To promote the second season of The Handmaid’s Tale on the U.K.’s Channel 4, the agency bought a cover-wrap placement on the popular Metro paper along with a Kindle wake screen message and a series of digital out-of-home placements in major train stations that carried copy like, “The city is no place for a woman. A woman’s place is at home.”
A subsequent study estimated half of all U.K. residents saw the work.
Adamski acknowledges that the pace of change over the past year is not sustainable. But he believes it has placed OMD a step ahead of several industry-wide challenges, chief among them insourcing. In fact, he often encourages clients to take portions of their business in-house.
“I think a lot of agency people have forgotten that we do not have a natural right to exist,” says Adamski, adding that OMD, as a business, cannot “try to hold on to a model that does not seem viable anymore.”
For now, however, he has helped charter a new course for one of the industry’s largest boats.

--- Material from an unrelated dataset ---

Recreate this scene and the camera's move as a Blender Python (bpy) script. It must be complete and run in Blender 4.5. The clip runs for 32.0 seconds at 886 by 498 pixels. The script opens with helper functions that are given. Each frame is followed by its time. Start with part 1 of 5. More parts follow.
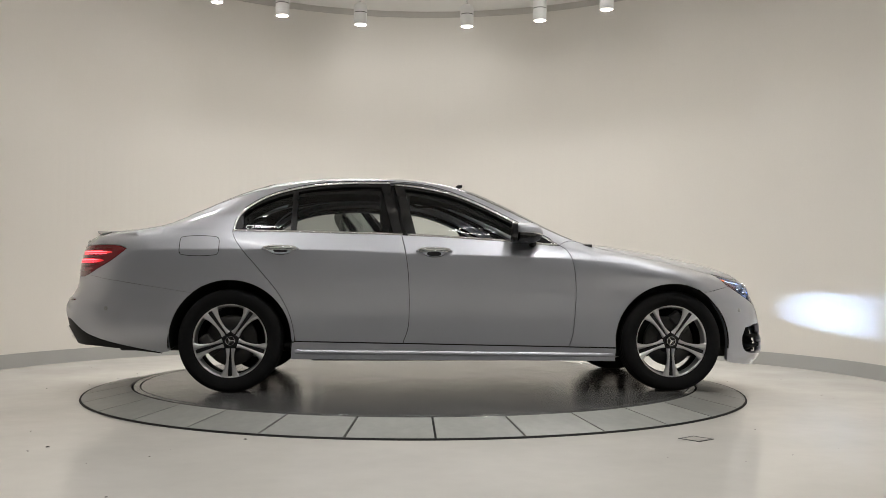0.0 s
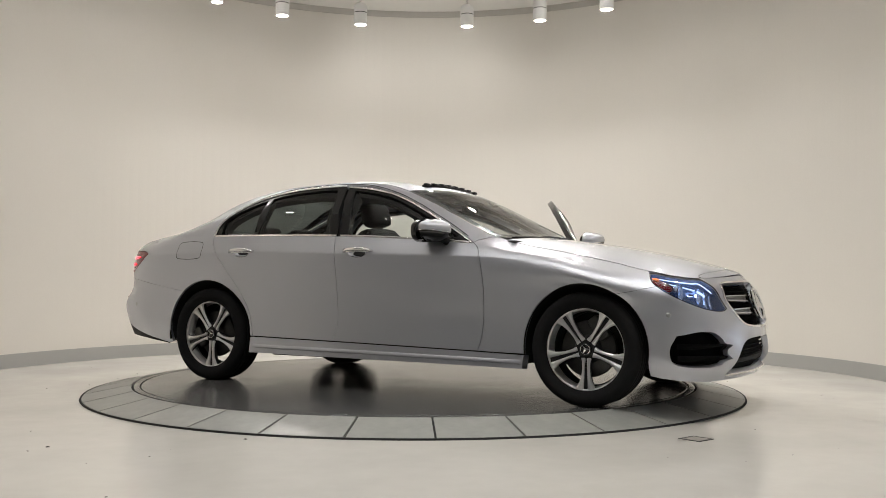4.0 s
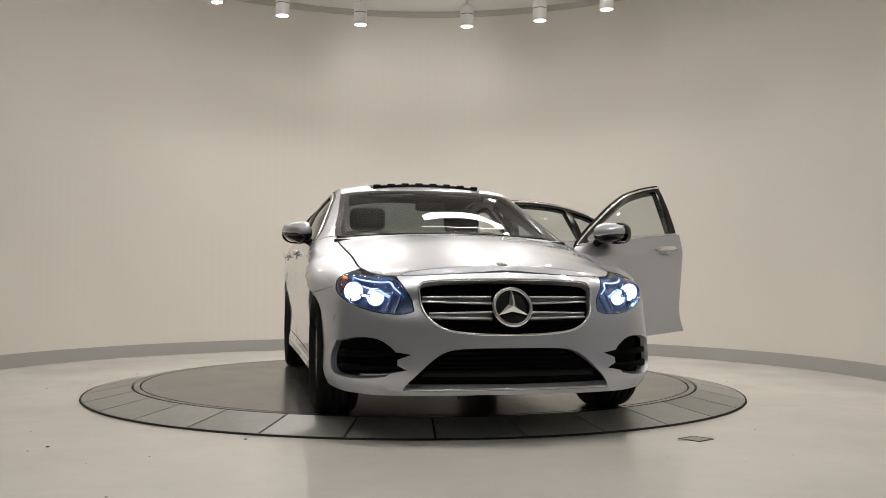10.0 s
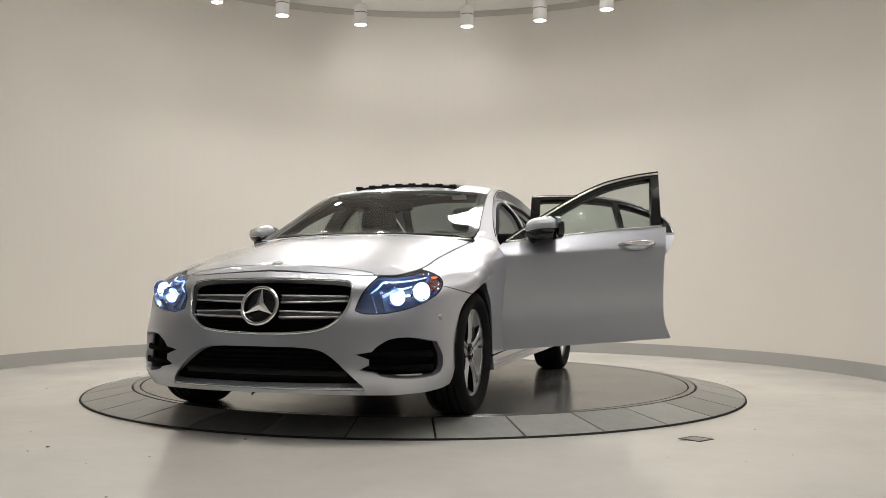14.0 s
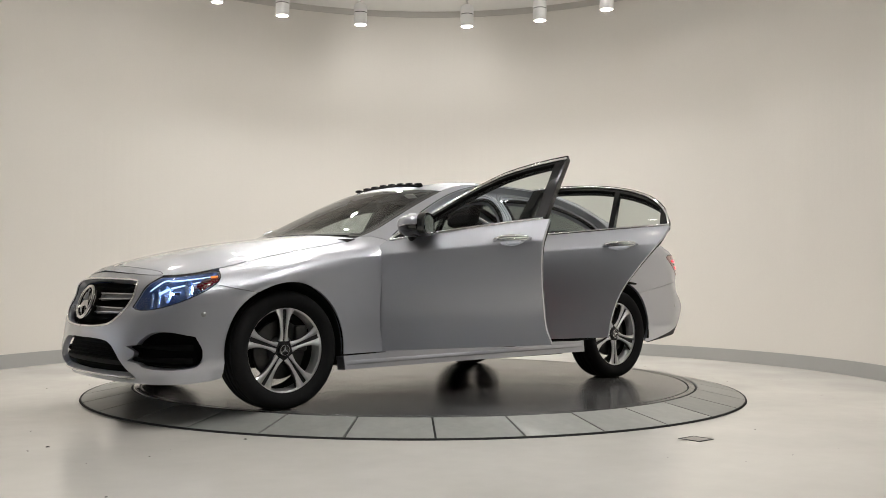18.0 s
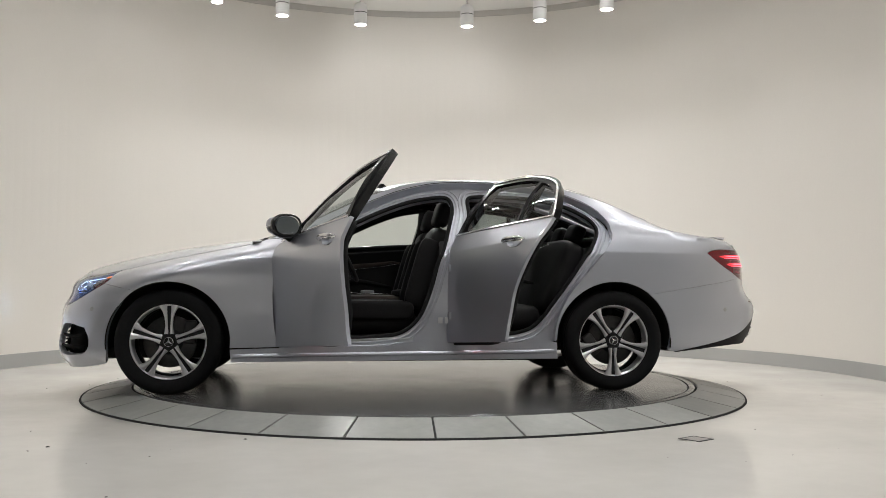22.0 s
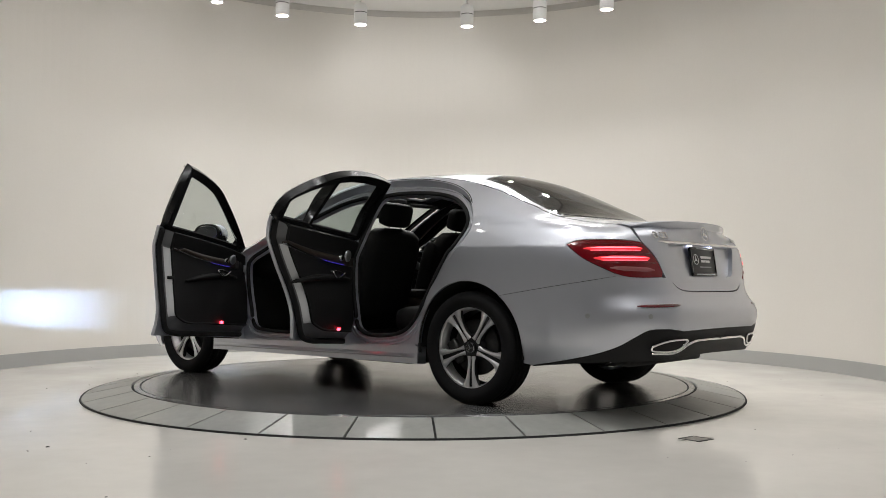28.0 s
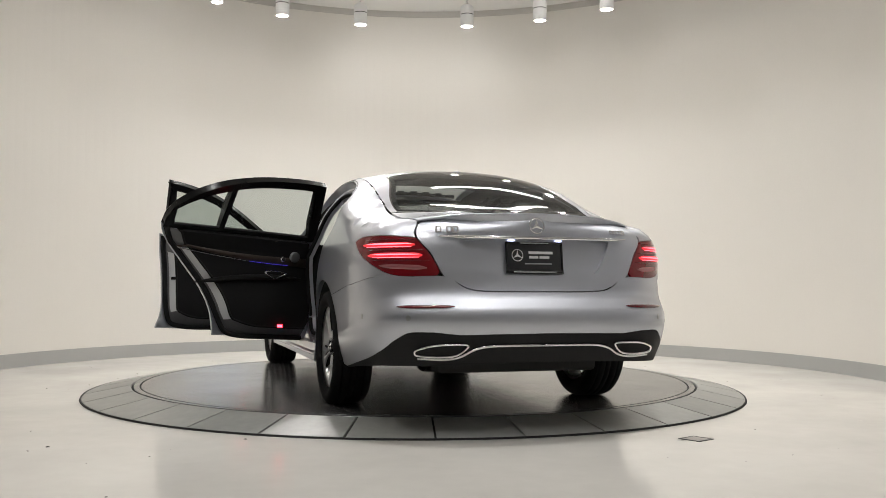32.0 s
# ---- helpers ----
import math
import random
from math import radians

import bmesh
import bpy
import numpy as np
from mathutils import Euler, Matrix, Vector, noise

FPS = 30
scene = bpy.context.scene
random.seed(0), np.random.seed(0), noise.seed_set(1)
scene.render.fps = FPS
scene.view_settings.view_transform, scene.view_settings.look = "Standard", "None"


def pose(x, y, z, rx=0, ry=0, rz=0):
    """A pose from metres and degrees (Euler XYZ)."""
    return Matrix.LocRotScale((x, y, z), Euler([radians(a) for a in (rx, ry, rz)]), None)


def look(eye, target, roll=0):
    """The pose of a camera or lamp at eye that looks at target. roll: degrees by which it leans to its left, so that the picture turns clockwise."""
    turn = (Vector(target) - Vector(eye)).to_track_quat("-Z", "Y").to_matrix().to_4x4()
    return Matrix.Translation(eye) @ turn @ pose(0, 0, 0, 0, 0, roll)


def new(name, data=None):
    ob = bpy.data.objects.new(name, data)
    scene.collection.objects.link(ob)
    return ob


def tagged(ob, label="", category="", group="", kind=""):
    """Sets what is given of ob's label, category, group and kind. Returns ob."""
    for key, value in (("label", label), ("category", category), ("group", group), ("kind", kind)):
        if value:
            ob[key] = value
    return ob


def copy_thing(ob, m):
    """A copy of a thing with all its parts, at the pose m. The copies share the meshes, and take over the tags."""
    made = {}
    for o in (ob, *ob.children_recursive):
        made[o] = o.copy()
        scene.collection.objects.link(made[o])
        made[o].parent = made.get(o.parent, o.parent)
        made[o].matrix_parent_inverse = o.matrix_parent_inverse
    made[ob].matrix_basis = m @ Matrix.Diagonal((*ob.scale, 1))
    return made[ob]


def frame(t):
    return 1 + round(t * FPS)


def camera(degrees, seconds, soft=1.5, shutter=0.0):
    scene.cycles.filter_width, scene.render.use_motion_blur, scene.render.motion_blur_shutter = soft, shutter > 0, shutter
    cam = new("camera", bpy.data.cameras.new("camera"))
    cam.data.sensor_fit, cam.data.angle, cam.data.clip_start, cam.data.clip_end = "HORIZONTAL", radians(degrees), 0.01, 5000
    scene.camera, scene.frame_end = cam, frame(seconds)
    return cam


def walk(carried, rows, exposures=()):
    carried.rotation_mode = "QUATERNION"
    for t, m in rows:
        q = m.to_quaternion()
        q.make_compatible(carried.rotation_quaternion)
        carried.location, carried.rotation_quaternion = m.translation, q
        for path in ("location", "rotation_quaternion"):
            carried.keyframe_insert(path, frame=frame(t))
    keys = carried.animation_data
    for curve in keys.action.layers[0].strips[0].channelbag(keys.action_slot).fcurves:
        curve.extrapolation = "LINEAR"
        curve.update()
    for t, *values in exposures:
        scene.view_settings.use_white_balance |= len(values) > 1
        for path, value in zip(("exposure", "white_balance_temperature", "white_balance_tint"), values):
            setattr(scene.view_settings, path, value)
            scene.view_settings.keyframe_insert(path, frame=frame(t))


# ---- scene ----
# camera: stands still on the showroom floor
cam = camera(51.18, 32.0, soft=0.6)
EYE = Vector((0.0, -7.032, 0.718))
STAND = look(EYE, EYE + Vector((0.0278, 1.0, 0.0371)), 0.27)
walk(cam, [(0.0, STAND), (32.0, STAND)], exposures=[
    (0.0, 0.00, 6420, 10), (3.0, 0.10, 6480, 10), (6.0, 0.10, 6580, 10), (9.0, -0.04, 6620, 10), (11.2, -0.32, 6650, 10), (13.0, -0.18, 6650, 10), (14.0, 0.00, 6560, 10),
    (16.5, 0.10, 6460, 10), (20.5, 0.19, 6320, 10), (25.0, 0.12, 6150, 10), (28.0, 0.10, 6280, 10), (29.0, 0.18, 6300, 10), (31.0, 0.19, 6340, 10), (32.0, 0.25, 6370, 10)])

# turn of the platform, degrees at every second second
TURN = [2.05, -14.70, -31.25, -47.30, -63.50, -79.15, -93.66, -108.54, -124.80,
        -140.80, -157.45, -174.10, -190.90, -207.40, -222.70, -238.30, -254.40]
CAR_AT = (0.2164, 0.0046)          # the car's middle from the platform's axis

# room
ROOM_C, ROOM_R, CEIL = (-0.010, 0.273), 3.853, 4.02
LAMP_R, LAMP_Z = 2.96, 3.58
FLOOR_Z = -0.0687

# ---- light ----
world = bpy.data.worlds.new("dim_room")
scene.world = world
world.use_nodes = True
world.node_tree.nodes["Background"].inputs[0].default_value = (0.75, 0.80, 0.9, 1)
world.node_tree.nodes["Background"].inputs[1].default_value = 0.03
scene.view_settings.exposure = 0.0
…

“I could walk out of that door tomorrow and OMD would not feel the effects, because we have built something up from the bottom that is in our substance now,” he says. “It’s not just me who won those accounts.”
Key Wins
Daimler Mercedes ($950 million), U.S. Army ($200 million), Government Media Framework ($186 million), Beiersdorf ($160 million), Activision ($148 million), Rogers Communications ($100 million), Lidl ($72 million). OMD, dead last in COMvergence Global New Business Values in 2017, is currently ranked No. 2.
Key Losses
Hilton ($125 million), Estée Lauder ($122 million), Intel ($86 million), McDonald’s France ($90 million), Toys “R” Us ($60 million, until chain closed).
Strategic Moves
Most of OMD’s key moves occurred in September 2017, as Florian Adamski and John Osborn arrived as global and U.S. CEOs, respectively, and Monica Karo moved from U.S. CEO to chief client officer and Kate Stephenson to COO. Damian Winstanley became CMO in 2018, while Guy Marks was named CEO, EMEA, from Mobile5 Media and Brian Crotty joined from AlmapBBDO as CEO, Latin America.
Revenue
$1.32 billion, up 3 percent, according to industry estimates.